Sevgili Peygamber Efendimizin doğumunu, vasıflarını ve özelliklerini işleyen kasideler ve mevlid-i şerifler de Arapça, Farsça ve Türkçe yazılmıştır. Ülkemizde (Allah ondan razı olsun) Süleyman Çelebi´nin mevlid-i şerifi meşhur olmuştur. Gerek bu mevlid-i şerifler ve gerekse bu vesile ile okunan Kur´an-ı Kerim ve ilahiler sebebiyle kalplerimizin yumuşaması, ilâhî aşkın gönüllere yerleşmesi ve feyz ve bereket hasıl olması mümkün olmaktadır. Ancak, en önemli husus bu okunanlardan Sevgili Peygamber Efendimiz (s.a.v.)´in tanınması, O´na karşı olan muhabbetimizin artması ve böylece Yüce Rabbimizin hoşnut olacağı davranış, iş ve işlemlere meyledilmesidir.

Bu vesile ile Süleyman Çelebi rahmetlinin mevlidinden birkaç mısrayı hatırlayalım inşaallah:

?Amine hatun Muhammed annesi; Ol sadeften doğdu ol dür (inci) danesi

Çünki Abdullah´dan oldu hâmile; Vakt erişdi hefte vü eyyam (haftalar ve günlerin geçmesi) ile.

Hem Muhammed gelmesi oldu yakîn; Çok alametler belirdi gelmeden

Ol Rebiul evvel ayı nicesi; On ikinci gice isneyn gecesi

Ol gece ki, doğdu ol hayrûl beşer (insanlığın hayırlısı); Annesi onda neler gördü neler.

Dedi gördüm ol Habibin annesi; Bir acep nur ki, güneş pervanesi.

Şişmek olup çıktı evimden ansızın; Göklere dek nur ile doldu cihan

Gökler açıldı ve feth oldu karanlıklar; Üç melek gördüm elinde üç bayrak,

Biri doğu biri batıda onların; Biri damında dikildi Kâ´benin.

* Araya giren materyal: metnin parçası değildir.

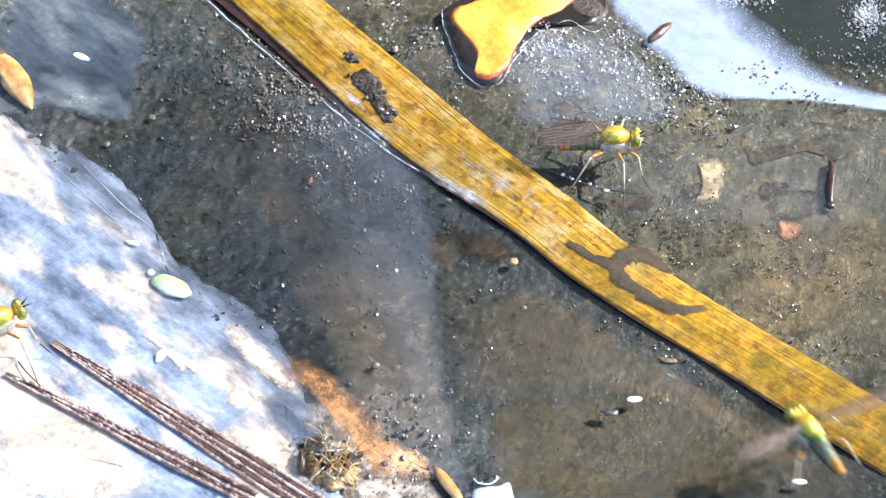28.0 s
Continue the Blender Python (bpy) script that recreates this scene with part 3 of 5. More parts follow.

Bildim olanlardan ki O halkın yeği; Ki yakîn oldu cihana gelmeği.

İndiler gökten melekler saf ve saf; Kabe gibi kıldılar evim tavaf.

Hem havaya döşendi bir döşek; Adı Sündüs, döşeyen onuı melek.

Açıkça görününce bu işler bana; Hemen hayret içinde kaldım ben de

Yarılıp çıktı duvardan ansızın; Geldi üç huri bana oldu ayan.

Bazıları derler ki ol üç dilberin; Asiye´ydi biri o ay yüzlülerin.

Biri Meryem hatun idi aşikâr; Birisi hem hûrilerden bir nigâr.

Çevre yanıma gelip oturdular; Mustafa´yı birbirine muştular

Dediler oğlun gibi hiç bir oğul; Yaradılalı cihan gelmiş değil

Bu senin oğlun gibi kadr-i cemil; Bir anâya vermemiştir ol Celil

Ulu devlet buldun ey dildare sen; Doğuyordur senden ol hulk-i hasen

Bu gice o gecedir ki, o şerif; Nuruyla alemleri eyler latif

Bu gece sevinirler gönül ehli; Bu geceyi ihya eder gönül sahipleri.

Alemlere rahmettir Mustafa; Hem günahkarlara şefaatçidir Mustafa?

Yüce Allah, her zamankinden daha çok ihtiyacımız olan Peygamber Efendimiz´in ahlakını ve sünnetini öğrenmeyi ve hayatımıza aksettirmeyi hepimize nasib ve müyesser eylesin. (âmin).